Doradca podatkowy Piotr Juszczyk uważa, że w sytuacji wysokich cen mieszkań ulga w postaci likwidacji PCC będzie odczuwalna dla wielu kupujących, którzy zaoszczędzone pieniądze będą mogli przeznaczyć chociażby na wykończenie nabytego lokalu.
Dla zobrazowania, o jakich oszczędnościach mówimy, warto podać przykład. Jeśli kupujemy mieszkanie z rynku wtórnego warte 500 tysięcy, to musimy - zgodnie z obecnymi przepisami - zapłacić za to dwa procent podatku PCC, czyli 10 tysięcy. Jeśli nieruchomość kosztuje 800 tysięcy to PCC wynosi 16 tysięcy. Dzięki likwidacji PCC mówimy więc o znacznych oszczędnościach.

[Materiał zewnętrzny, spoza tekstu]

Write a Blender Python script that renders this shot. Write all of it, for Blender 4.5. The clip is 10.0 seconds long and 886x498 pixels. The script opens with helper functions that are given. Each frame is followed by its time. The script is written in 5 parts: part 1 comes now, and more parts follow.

Jednocześnie w trakcie prac parlamentarnych postanowiono, że ten sam podatek od czynności cywilnoprawnych przy zakupie szóstego i kolejnego mieszania będzie wyższy. W takiej sytuacji podatek PCC będzie wynosił aż 6 procent, co ma pozwolić na ograniczenie spekulacyjnych działań na rynku nieruchomości.
Zmiany w PCC zostały uchwalone pod koniec maja przez Sejm, potem trafiły do izby wyższej. Teraz czekają na publikację w Dzienniku Ustaw. To powinno się stać jeszcze przed wakacjami.